Good point, Brian Newby. Sometimes it seems we're so busy critiquing IT's role and responsiblities in today's organizations that we forget the importance of others' contributions. Those can be just as vital, if not more so, to the success of a business.
I've said it often--the most admirable and successful leaders are those who are equally well-versed with the customer side of business and the technical side. The IT leader who would be interviewed on the front page of Advertising Age and the front page of Network World, for example, is going to be more respected in the business community than simply someone who is viewed as an IT specialist.
The technical side of the business doesn't have to be IT, by the way. It is in this context, but it could be the logistics of the business or the financial aspects if it was more of a market-based company.
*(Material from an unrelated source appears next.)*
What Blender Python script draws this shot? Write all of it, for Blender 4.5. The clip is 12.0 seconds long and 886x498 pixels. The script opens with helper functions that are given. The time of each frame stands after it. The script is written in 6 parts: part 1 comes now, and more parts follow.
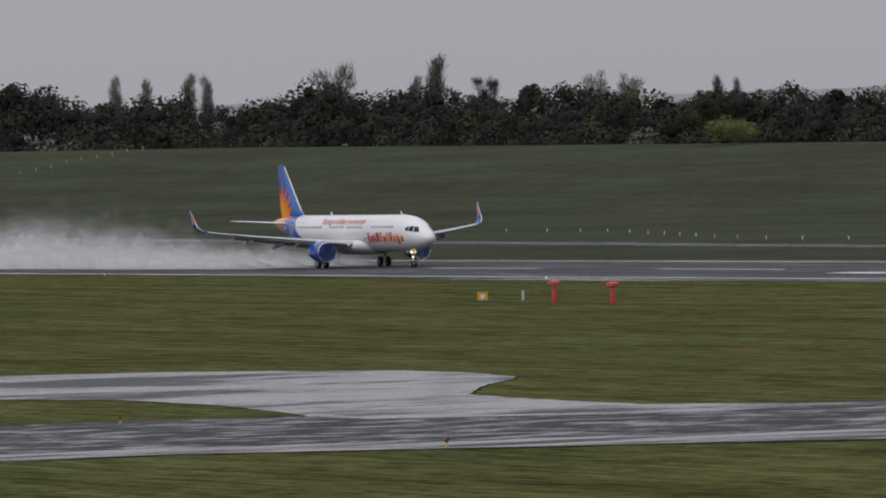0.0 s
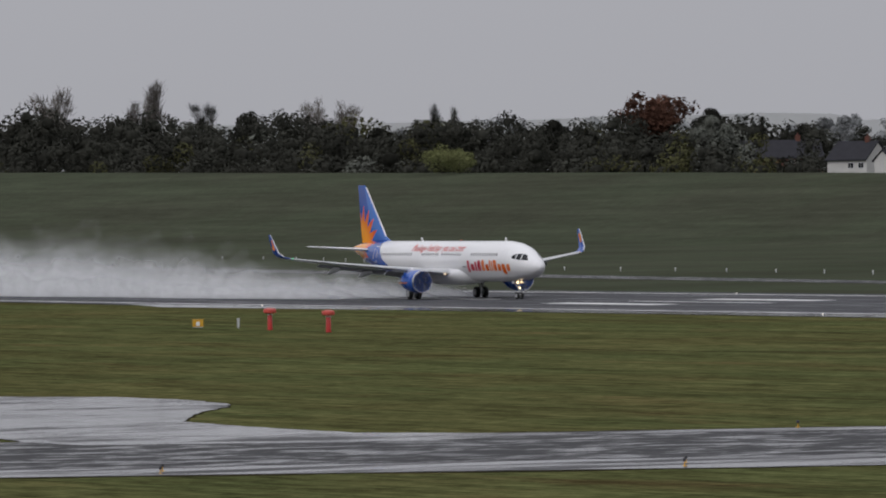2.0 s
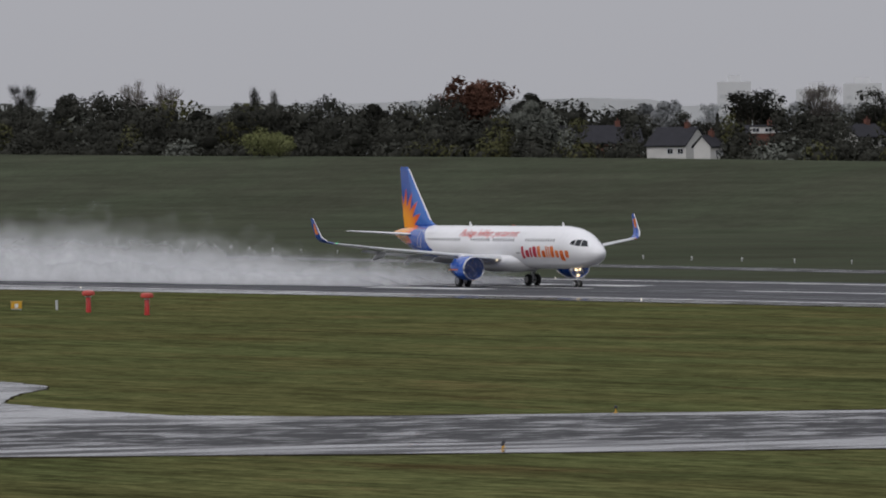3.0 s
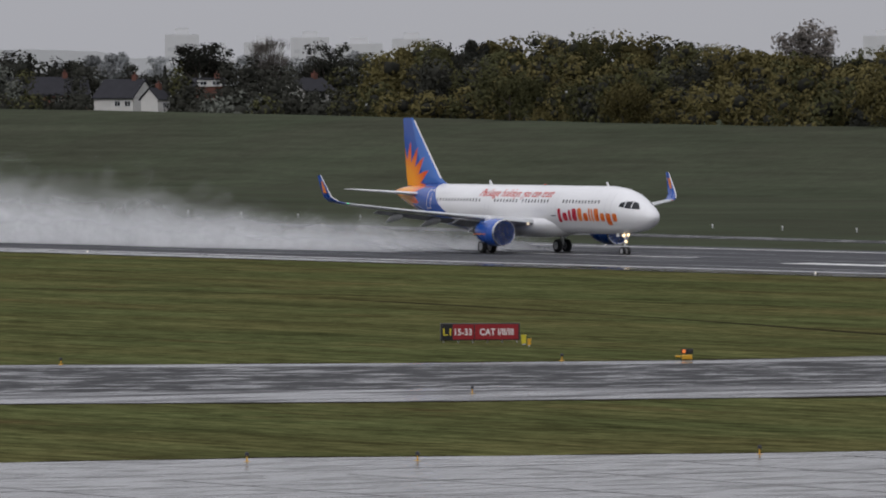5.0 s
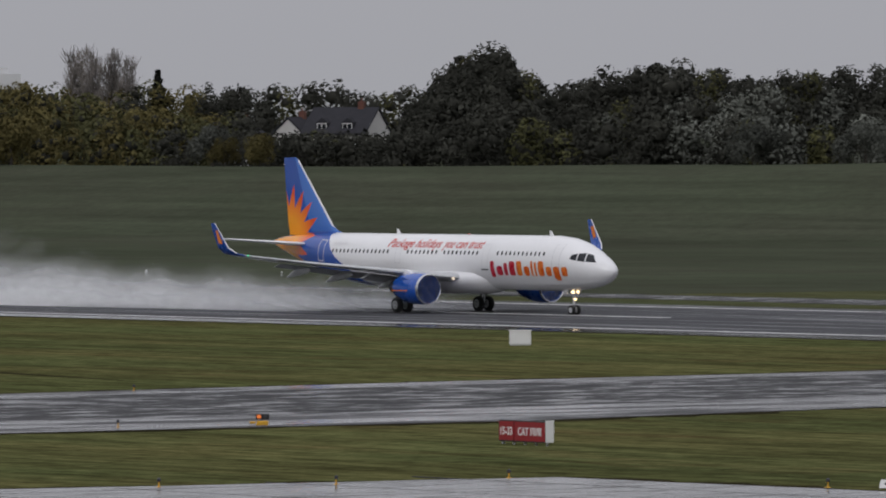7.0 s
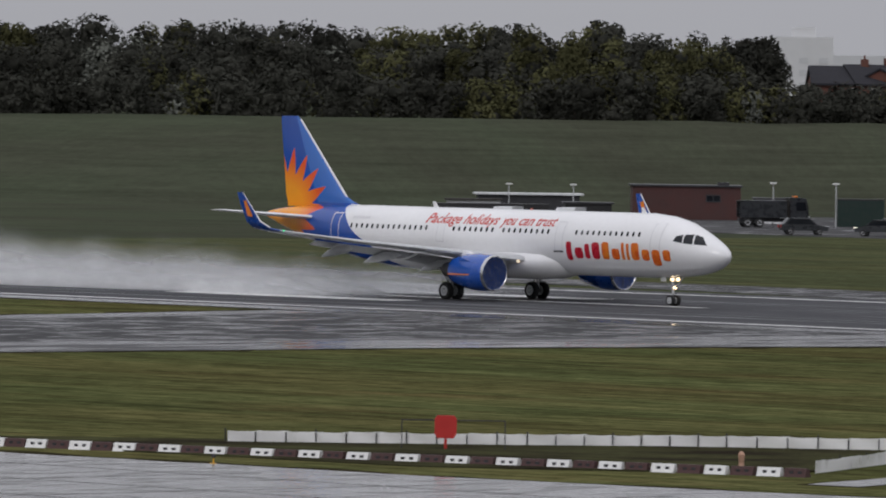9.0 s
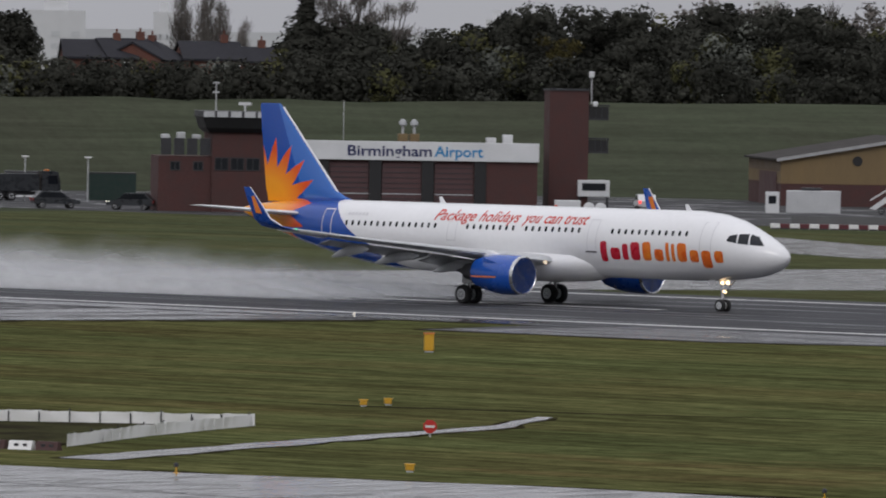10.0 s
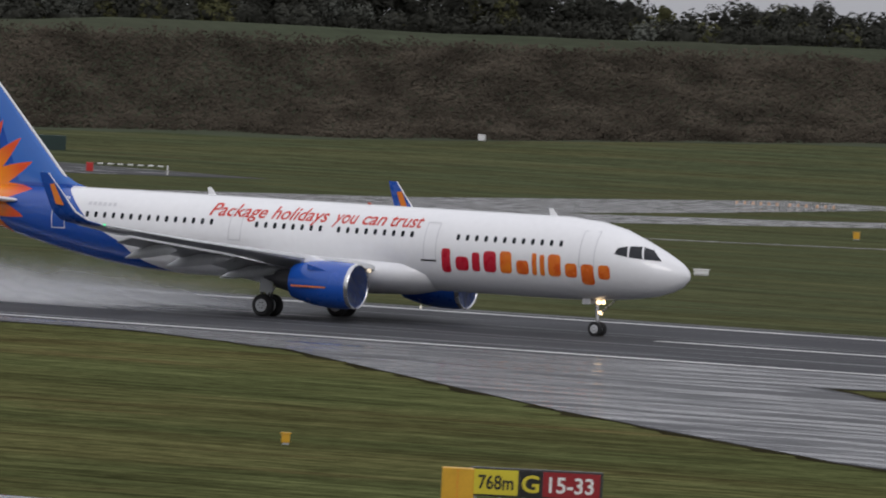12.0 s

I do think the points in the post are valid but conversely, and my orientation is on this other side, those who own the customer experience and value proposition (CMOs, Sales VPs, etc.) likewise should be able to speak to the technical issues of the business. This isn't a gap that only IT people have. Silos exist in all parts of an organization.
Someone in finance cannot audit a factory's finances without having at least some familiarity with the language, the processes, the business needs involved in that factory. An engineer has to understand the the big picture needs and language of a client in order to produce what the product that client (whether internal or external) needs.
I'm not sure we as I.T. professionals *ever* were correct in thinking of "I.T. Projects." Not in the sense of being a group that serves the needs of the organization.
Sure, I.T. infrastructure ages and needs to be replaced and/or updated. But it should have always been within the larger context or the people we serve.
Sadly, that hasn't always been the case. And I don't exclude myself from that, either.